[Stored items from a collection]

▶

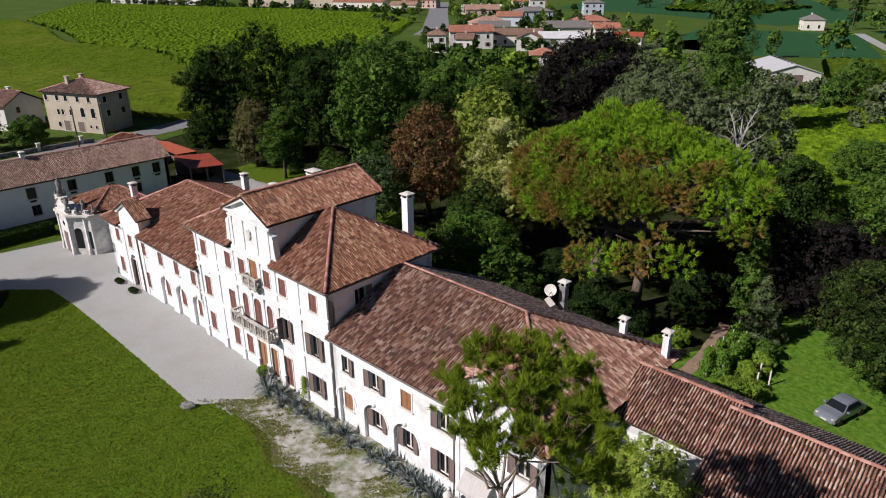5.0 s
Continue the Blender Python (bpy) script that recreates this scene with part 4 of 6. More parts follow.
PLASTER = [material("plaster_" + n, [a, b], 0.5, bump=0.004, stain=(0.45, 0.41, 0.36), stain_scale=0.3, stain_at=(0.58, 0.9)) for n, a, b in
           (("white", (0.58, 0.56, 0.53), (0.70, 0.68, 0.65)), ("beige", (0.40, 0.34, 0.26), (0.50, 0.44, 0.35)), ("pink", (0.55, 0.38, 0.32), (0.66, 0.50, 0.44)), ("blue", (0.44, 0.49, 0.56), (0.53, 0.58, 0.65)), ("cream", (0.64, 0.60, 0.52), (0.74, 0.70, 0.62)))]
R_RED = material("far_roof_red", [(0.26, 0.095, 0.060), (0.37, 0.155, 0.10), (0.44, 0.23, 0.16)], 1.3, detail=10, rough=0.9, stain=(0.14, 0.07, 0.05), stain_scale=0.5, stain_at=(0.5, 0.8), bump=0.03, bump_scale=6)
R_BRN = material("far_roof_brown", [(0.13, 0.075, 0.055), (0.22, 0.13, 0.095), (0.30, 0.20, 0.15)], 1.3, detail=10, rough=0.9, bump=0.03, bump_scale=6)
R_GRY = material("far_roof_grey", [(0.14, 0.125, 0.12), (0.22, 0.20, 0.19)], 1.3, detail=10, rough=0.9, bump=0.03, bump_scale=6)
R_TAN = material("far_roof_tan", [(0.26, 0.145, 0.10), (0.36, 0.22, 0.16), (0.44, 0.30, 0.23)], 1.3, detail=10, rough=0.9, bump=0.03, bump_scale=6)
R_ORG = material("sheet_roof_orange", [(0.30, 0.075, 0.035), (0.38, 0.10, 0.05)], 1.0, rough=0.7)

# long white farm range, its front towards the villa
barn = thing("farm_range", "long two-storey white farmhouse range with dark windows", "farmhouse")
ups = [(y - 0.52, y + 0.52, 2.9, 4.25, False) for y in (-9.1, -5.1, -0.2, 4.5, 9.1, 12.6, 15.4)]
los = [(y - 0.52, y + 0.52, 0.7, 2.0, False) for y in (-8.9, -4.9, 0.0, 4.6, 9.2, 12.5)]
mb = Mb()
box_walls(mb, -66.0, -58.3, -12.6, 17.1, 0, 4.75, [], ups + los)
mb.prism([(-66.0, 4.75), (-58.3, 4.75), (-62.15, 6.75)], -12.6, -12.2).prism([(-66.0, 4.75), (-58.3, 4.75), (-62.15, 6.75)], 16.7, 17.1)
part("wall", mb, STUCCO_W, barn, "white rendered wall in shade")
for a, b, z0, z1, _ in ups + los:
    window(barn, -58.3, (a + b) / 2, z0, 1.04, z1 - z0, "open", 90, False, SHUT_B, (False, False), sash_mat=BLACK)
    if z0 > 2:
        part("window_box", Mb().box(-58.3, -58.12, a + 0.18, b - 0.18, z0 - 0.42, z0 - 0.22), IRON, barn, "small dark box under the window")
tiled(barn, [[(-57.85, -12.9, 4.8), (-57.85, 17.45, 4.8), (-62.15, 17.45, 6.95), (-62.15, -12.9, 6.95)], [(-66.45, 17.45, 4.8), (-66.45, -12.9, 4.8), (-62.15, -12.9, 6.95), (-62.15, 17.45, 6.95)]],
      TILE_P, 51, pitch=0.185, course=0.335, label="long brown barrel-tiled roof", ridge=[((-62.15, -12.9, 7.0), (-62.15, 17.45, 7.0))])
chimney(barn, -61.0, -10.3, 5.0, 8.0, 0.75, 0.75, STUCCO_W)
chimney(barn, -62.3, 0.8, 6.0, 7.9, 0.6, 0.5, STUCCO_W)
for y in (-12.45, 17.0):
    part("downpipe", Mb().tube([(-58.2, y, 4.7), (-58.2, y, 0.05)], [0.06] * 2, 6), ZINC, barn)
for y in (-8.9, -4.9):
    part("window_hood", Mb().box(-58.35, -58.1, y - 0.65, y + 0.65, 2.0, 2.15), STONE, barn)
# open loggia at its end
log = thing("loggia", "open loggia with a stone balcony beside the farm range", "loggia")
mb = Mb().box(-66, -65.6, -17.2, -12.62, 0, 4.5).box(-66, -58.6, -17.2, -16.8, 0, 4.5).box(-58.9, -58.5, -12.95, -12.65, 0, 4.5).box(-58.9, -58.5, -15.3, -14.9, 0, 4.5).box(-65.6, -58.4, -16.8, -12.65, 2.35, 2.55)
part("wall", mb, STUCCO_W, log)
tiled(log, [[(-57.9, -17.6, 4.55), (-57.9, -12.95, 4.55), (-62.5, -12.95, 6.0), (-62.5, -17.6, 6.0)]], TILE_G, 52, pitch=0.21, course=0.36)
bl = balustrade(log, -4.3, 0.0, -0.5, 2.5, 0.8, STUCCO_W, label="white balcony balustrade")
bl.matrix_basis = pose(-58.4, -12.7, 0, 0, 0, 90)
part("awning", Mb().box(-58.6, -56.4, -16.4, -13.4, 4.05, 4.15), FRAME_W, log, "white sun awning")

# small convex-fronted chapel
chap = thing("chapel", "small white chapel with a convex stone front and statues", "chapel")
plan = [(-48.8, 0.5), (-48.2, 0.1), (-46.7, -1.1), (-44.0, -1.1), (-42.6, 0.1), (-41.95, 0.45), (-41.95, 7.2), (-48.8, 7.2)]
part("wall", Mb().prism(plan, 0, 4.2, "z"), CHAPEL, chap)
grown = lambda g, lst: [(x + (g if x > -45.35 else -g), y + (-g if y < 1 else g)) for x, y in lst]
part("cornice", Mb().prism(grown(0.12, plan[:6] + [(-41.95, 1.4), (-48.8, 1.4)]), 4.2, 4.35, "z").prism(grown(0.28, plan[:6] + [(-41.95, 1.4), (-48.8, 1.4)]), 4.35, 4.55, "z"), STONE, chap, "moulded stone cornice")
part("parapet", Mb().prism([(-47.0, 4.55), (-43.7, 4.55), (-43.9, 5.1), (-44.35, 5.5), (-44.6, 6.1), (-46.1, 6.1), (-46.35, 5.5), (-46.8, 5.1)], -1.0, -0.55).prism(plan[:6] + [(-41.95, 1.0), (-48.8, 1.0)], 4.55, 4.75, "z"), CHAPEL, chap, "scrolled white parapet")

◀
▶

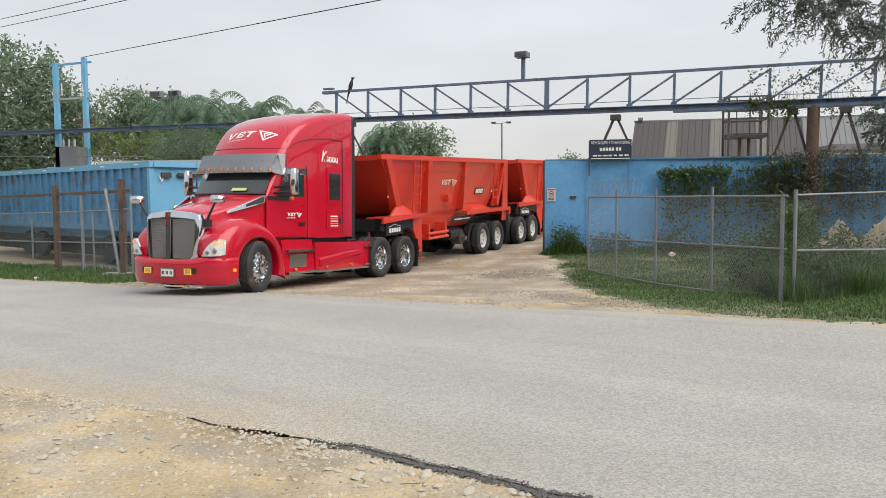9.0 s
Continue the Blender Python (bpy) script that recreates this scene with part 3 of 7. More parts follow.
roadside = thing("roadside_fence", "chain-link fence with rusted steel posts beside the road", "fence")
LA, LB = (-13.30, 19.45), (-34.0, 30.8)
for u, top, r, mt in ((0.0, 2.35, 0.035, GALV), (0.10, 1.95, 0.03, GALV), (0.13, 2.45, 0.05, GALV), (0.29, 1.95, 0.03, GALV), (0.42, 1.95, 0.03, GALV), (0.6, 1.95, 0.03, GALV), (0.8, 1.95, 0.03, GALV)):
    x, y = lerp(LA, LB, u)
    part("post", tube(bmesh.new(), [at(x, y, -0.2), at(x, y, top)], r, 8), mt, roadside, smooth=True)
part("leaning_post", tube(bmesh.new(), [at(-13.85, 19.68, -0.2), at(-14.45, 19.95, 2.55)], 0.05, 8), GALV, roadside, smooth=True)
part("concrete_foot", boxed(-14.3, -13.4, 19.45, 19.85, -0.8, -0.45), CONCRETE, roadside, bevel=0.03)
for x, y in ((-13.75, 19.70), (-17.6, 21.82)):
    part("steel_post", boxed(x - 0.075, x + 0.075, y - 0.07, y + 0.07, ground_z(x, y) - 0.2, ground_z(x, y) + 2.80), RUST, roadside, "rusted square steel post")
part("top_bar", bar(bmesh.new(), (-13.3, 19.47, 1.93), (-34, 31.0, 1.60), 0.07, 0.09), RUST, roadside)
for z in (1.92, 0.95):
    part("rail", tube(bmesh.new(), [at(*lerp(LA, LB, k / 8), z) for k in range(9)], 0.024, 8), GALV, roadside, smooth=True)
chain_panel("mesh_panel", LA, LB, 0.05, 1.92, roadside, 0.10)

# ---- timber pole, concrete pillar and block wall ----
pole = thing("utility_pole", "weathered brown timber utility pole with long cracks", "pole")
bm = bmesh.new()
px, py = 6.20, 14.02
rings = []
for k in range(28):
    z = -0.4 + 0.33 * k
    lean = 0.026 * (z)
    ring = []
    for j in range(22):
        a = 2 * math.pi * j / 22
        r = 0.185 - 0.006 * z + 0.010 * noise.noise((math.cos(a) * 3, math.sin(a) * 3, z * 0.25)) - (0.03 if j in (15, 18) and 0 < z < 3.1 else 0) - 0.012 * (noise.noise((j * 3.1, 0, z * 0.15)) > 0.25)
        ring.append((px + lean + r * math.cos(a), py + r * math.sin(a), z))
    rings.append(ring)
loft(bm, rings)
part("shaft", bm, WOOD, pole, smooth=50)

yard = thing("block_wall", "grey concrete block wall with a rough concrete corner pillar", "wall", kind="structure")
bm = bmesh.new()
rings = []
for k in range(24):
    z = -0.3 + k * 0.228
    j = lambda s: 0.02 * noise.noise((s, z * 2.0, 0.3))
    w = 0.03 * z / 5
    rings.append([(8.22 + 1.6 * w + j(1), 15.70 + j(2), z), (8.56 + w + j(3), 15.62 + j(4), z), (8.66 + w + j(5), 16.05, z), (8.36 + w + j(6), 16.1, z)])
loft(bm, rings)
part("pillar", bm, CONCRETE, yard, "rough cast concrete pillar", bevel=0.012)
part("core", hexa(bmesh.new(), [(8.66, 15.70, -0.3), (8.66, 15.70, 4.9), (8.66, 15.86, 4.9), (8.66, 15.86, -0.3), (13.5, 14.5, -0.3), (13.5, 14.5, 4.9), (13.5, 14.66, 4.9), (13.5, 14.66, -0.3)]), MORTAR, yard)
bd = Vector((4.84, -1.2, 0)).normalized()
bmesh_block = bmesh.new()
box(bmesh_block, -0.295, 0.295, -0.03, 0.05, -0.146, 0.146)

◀
▶

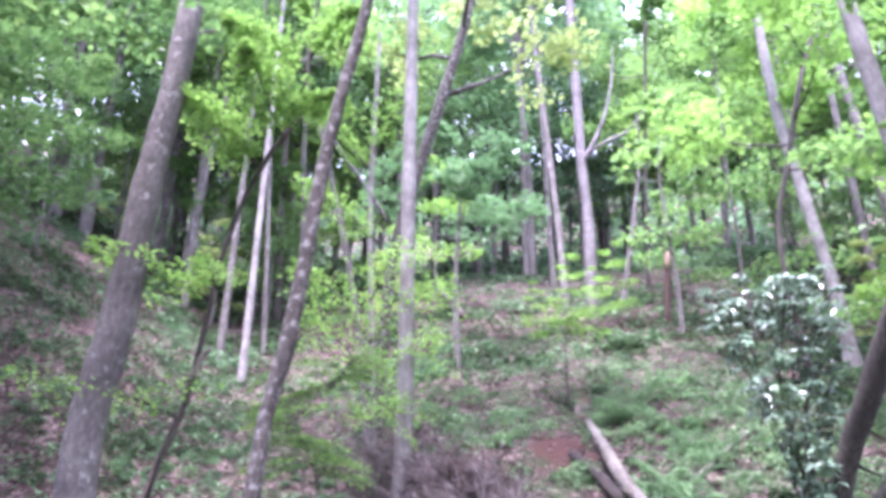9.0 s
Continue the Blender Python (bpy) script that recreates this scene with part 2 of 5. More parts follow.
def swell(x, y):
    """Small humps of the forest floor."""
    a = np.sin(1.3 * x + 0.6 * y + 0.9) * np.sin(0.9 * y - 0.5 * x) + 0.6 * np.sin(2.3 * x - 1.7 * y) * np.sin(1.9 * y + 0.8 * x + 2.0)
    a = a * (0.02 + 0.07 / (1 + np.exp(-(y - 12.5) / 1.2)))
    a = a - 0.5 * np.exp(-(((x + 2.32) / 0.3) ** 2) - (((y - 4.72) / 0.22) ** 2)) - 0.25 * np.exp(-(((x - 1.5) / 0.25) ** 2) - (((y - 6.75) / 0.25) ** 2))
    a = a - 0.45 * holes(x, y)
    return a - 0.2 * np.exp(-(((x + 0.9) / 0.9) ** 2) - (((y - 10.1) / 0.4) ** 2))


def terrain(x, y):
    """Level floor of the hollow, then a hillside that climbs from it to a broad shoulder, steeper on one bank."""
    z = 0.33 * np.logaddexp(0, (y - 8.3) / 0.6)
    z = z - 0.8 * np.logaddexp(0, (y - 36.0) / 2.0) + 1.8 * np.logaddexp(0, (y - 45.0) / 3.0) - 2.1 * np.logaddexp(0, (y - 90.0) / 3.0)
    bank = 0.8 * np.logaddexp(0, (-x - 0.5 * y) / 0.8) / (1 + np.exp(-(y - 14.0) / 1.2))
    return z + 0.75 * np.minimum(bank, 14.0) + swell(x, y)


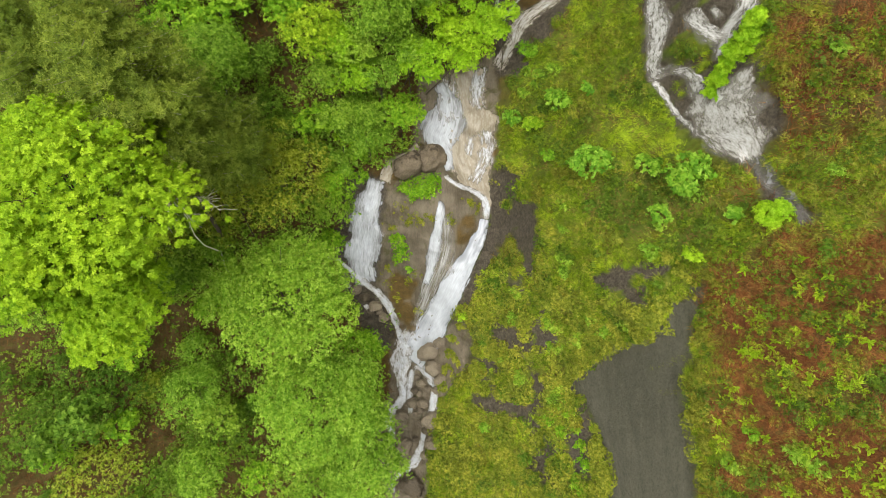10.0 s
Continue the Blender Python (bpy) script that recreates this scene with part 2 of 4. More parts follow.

◀

Extract exactly and only the lines above from the line containing "7. More parts follow." through the line containing "WOOD, pole, smooth=50)", both end lines included.

Continue the Blender Python (bpy) script that recreates this scene with part 3 of 7. More parts follow.
roadside = thing("roadside_fence", "chain-link fence with rusted steel posts beside the road", "fence")
LA, LB = (-13.30, 19.45), (-34.0, 30.8)
for u, top, r, mt in ((0.0, 2.35, 0.035, GALV), (0.10, 1.95, 0.03, GALV), (0.13, 2.45, 0.05, GALV), (0.29, 1.95, 0.03, GALV), (0.42, 1.95, 0.03, GALV), (0.6, 1.95, 0.03, GALV), (0.8, 1.95, 0.03, GALV)):
    x, y = lerp(LA, LB, u)
    part("post", tube(bmesh.new(), [at(x, y, -0.2), at(x, y, top)], r, 8), mt, roadside, smooth=True)
part("leaning_post", tube(bmesh.new(), [at(-13.85, 19.68, -0.2), at(-14.45, 19.95, 2.55)], 0.05, 8), GALV, roadside, smooth=True)
part("concrete_foot", boxed(-14.3, -13.4, 19.45, 19.85, -0.8, -0.45), CONCRETE, roadside, bevel=0.03)
for x, y in ((-13.75, 19.70), (-17.6, 21.82)):
    part("steel_post", boxed(x - 0.075, x + 0.075, y - 0.07, y + 0.07, ground_z(x, y) - 0.2, ground_z(x, y) + 2.80), RUST, roadside, "rusted square steel post")
part("top_bar", bar(bmesh.new(), (-13.3, 19.47, 1.93), (-34, 31.0, 1.60), 0.07, 0.09), RUST, roadside)
for z in (1.92, 0.95):
    part("rail", tube(bmesh.new(), [at(*lerp(LA, LB, k / 8), z) for k in range(9)], 0.024, 8), GALV, roadside, smooth=True)
chain_panel("mesh_panel", LA, LB, 0.05, 1.92, roadside, 0.10)

# ---- timber pole, concrete pillar and block wall ----
pole = thing("utility_pole", "weathered brown timber utility pole with long cracks", "pole")
bm = bmesh.new()
px, py = 6.20, 14.02
rings = []
for k in range(28):
    z = -0.4 + 0.33 * k
    lean = 0.026 * (z)
    ring = []
    for j in range(22):
        a = 2 * math.pi * j / 22
        r = 0.185 - 0.006 * z + 0.010 * noise.noise((math.cos(a) * 3, math.sin(a) * 3, z * 0.25)) - (0.03 if j in (15, 18) and 0 < z < 3.1 else 0) - 0.012 * (noise.noise((j * 3.1, 0, z * 0.15)) > 0.25)
        ring.append((px + lean + r * math.cos(a), py + r * math.sin(a), z))
    rings.append(ring)
loft(bm, rings)
part("shaft", bm, WOOD, pole, smooth=50)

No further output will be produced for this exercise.